▶ **WORK TO COMPLETE**
Quote exactly, and only, the lines from the one with "for path, value" down to the one with "scene.view_settings.keyframe_insert(path, frame=frame(t))", both included.

▶ **SUPPLIED INFORMATION**
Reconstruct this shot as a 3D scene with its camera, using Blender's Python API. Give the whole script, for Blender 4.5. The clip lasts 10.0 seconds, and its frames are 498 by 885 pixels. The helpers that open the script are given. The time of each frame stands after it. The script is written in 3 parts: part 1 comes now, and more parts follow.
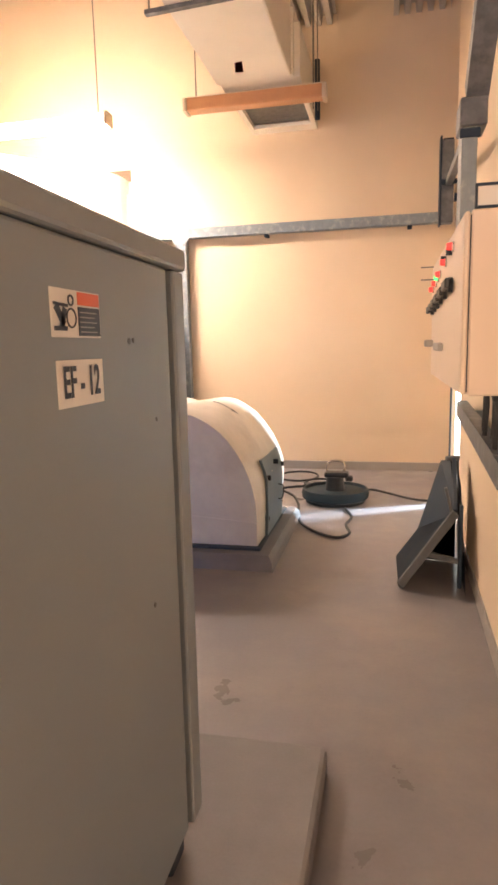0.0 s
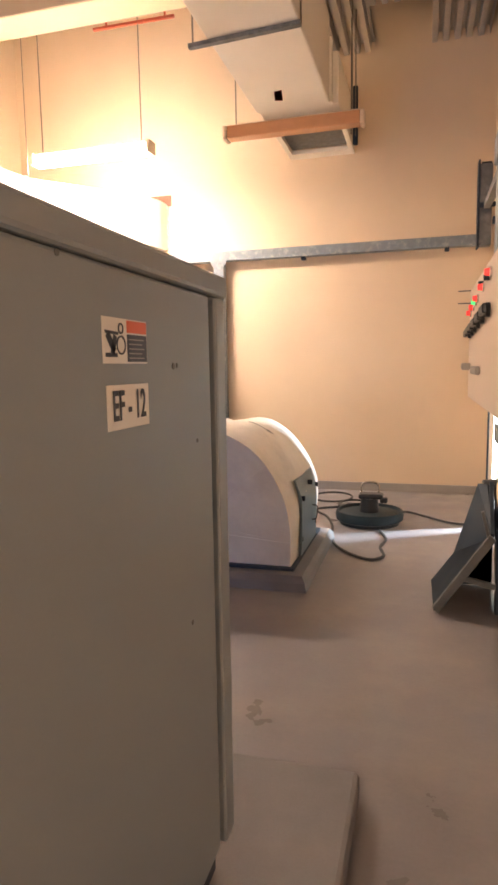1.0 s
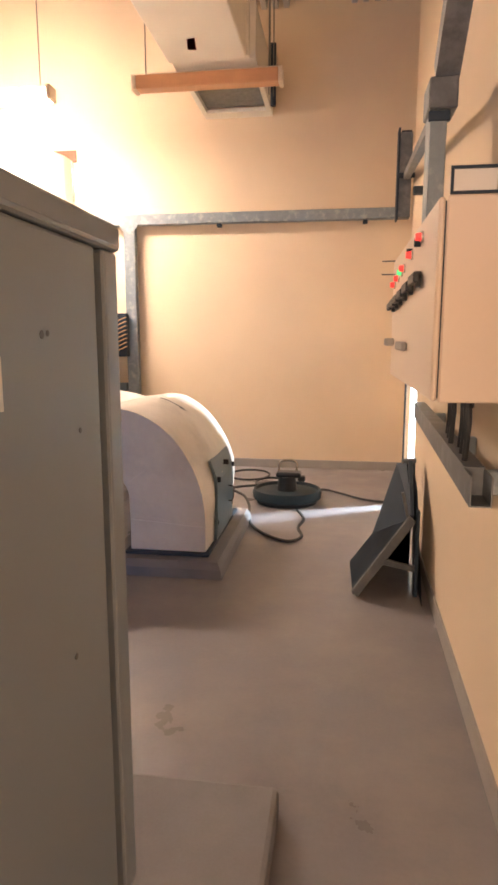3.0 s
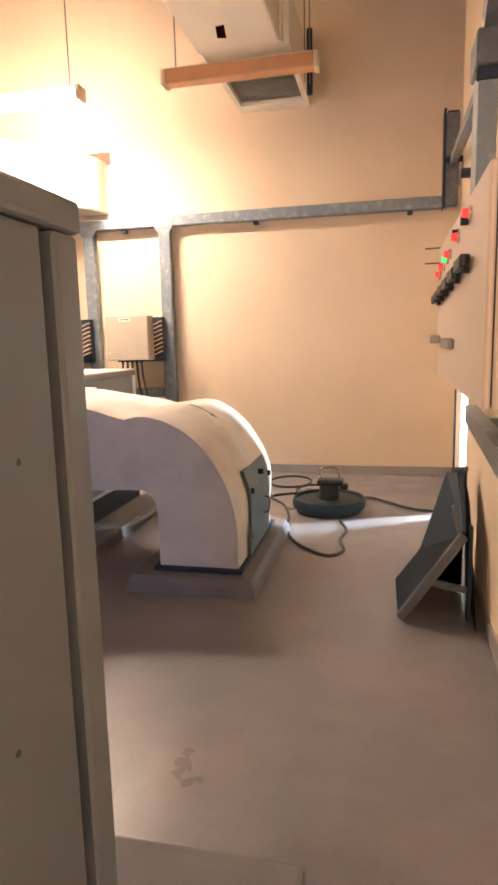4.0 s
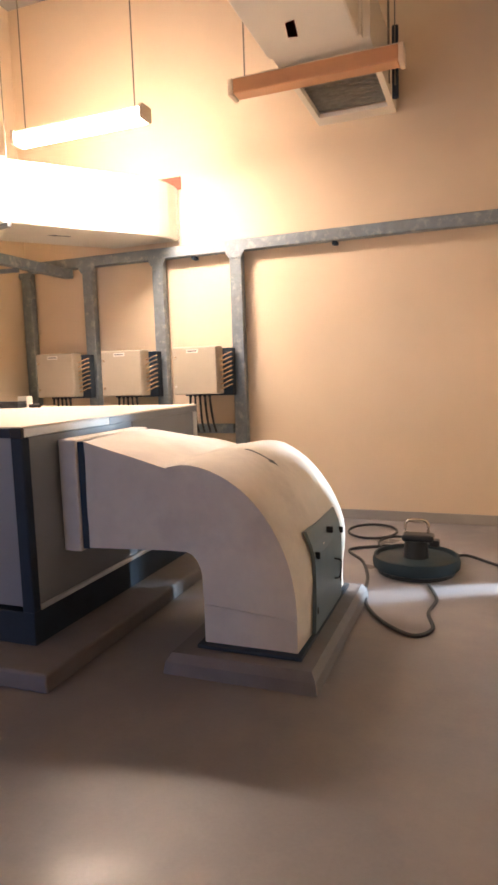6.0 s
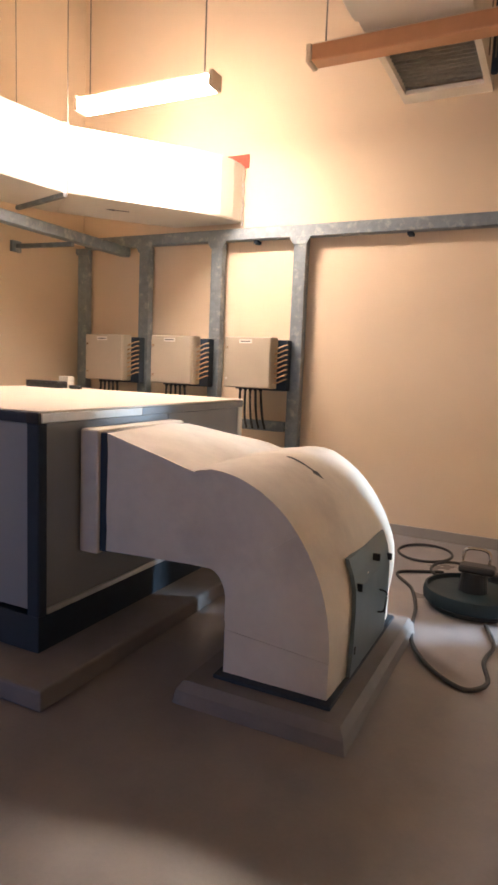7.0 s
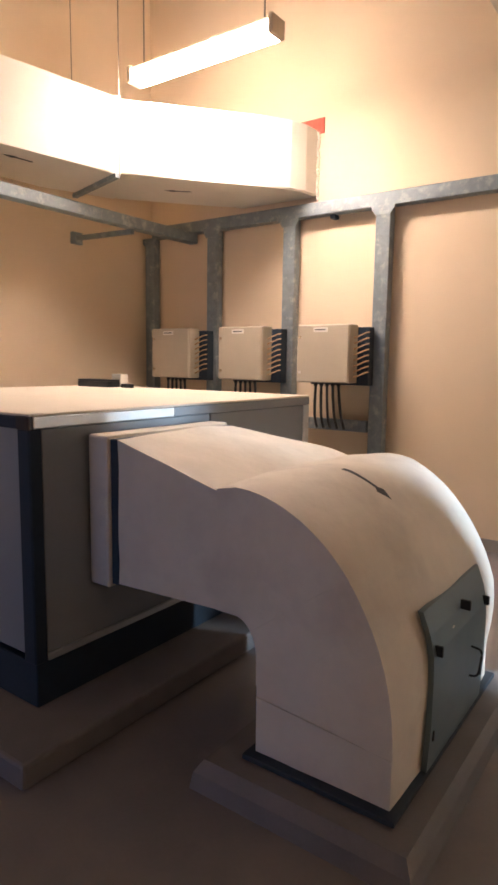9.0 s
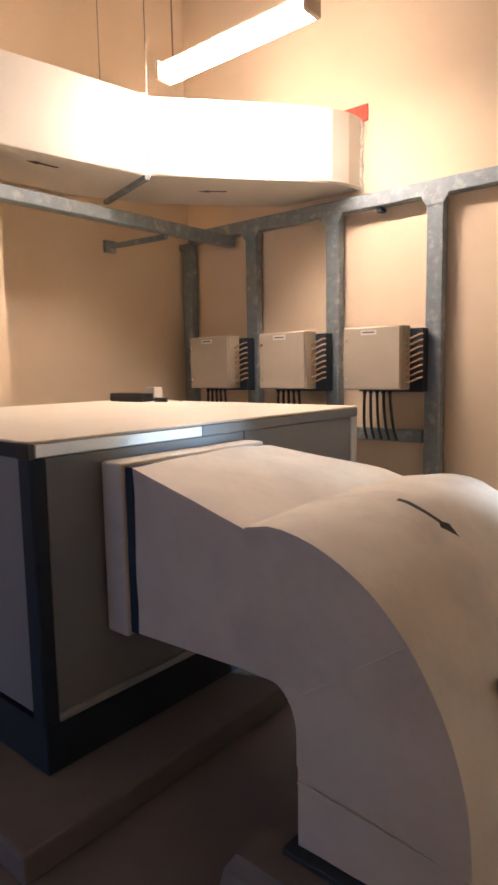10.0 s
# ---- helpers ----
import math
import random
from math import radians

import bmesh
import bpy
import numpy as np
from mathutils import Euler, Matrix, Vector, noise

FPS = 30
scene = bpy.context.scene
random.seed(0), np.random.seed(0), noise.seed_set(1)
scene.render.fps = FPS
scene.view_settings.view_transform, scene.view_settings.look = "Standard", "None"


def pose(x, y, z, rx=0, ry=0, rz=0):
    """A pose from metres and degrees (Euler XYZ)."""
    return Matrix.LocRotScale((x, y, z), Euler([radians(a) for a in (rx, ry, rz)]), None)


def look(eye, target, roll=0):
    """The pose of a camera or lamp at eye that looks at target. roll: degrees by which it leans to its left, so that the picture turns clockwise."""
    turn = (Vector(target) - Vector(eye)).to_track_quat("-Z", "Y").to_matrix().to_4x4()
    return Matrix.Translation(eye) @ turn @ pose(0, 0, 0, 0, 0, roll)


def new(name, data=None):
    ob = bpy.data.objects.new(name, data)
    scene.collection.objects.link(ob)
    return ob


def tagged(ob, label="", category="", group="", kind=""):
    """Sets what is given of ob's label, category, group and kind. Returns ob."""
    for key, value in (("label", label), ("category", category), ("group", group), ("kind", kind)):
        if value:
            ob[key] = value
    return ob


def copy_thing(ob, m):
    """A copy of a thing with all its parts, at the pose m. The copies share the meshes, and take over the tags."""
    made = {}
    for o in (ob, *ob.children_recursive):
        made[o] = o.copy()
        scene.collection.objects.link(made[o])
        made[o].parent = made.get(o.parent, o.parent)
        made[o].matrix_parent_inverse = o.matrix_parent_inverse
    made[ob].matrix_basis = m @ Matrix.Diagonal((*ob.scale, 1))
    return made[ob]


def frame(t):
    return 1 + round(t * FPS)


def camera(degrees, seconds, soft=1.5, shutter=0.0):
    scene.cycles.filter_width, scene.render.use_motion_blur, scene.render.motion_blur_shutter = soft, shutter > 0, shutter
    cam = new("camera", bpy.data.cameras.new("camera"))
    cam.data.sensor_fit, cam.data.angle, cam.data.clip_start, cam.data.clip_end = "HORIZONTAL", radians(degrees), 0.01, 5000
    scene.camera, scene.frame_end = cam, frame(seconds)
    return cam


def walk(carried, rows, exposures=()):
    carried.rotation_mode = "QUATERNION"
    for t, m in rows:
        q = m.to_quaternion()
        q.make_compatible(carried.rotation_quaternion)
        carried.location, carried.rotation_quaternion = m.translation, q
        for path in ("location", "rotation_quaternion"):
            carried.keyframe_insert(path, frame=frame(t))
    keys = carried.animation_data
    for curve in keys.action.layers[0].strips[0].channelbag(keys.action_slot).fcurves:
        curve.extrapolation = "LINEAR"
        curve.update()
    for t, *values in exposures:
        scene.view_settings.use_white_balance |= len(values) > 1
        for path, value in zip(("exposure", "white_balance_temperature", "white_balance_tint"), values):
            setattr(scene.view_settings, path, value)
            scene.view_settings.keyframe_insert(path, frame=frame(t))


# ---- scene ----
cam = camera(43.7, 10.0, soft=2.9)
PATH = [
    (0, (0.57, 0.866, 1.483), (0.134, 2.794, 1.18), -1.3),
    (0.5, (0.559, 0.869, 1.495), (0.07, 2.791, 1.235), -0.3),
    (1, (0.568, 0.83, 1.495), (0.027, 2.74, 1.255), -0.9),
    (1.5, (0.588, 0.852, 1.495), (0.105, 2.777, 1.253), -0.5),
    (2, (0.581, 0.962, 1.493), (0.283, 2.915, 1.181), 0.9),
    (2.5, (0.523, 1.008, 1.492), (0.291, 2.967, 1.164), 0.7),
    (4, (0.574, 1.392, 1.489), (0.141, 3.318, 1.17), -1.4),
    (4.5, (0.592, 1.548, 1.486), (0.17, 3.476, 1.161), -0.4),
    (5, (0.531, 1.77, 1.534), (0.129, 3.706, 1.232), 0.1),
    (5.5, (0.501, 1.903, 1.51), (-0.033, 3.802, 1.18), -0.7),
    (6, (0.555, 2.082, 1.505), (-0.155, 3.939, 1.288), -1.9),
    (6.2, (0.554, 2.18, 1.539), (-0.209, 4.015, 1.316), -0.6),
    (7.5, (0.379, 2.634, 1.502), (-0.54, 4.392, 1.249), 2.5),
    (8, (0.35, 2.782, 1.491), (-0.701, 4.459, 1.201), 1.0),
    (8.5, (0.348, 3.058, 1.496), (-0.834, 4.656, 1.277), 1.3),
    (9, (0.348, 3.225, 1.483), (-0.805, 4.84, 1.227), 0.8),
    (9.5, (0.244, 3.447, 1.511), (-0.927, 5.058, 1.329), 1.8),
    (10, (0.172, 3.559, 1.502), (-1.11, 5.075, 1.266), -1.0),
]
EXPOSURES = [(0, 1.50, 6500, 10), (1, 1.20, 6500, 10), (2.5, 1.27, 6500, 10), (4, 1.2, 6500, 10), (4.5, 1.06, 6480, 10), (6, 0.95, 6400, 10), (7.5, 0.44, 6250, 10), (9, 0.32, 6180, 10), (10, 0.17, 6150, 10)]
walk(cam, [(t, look(eye, target, roll)) for t, eye, target, roll in PATH], EXPOSURES)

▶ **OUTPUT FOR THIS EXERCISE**
        for path, value in zip(("exposure", "white_balance_temperature", "white_balance_tint"), values):
            setattr(scene.view_settings, path, value)
            scene.view_settings.keyframe_insert(path, frame=frame(t))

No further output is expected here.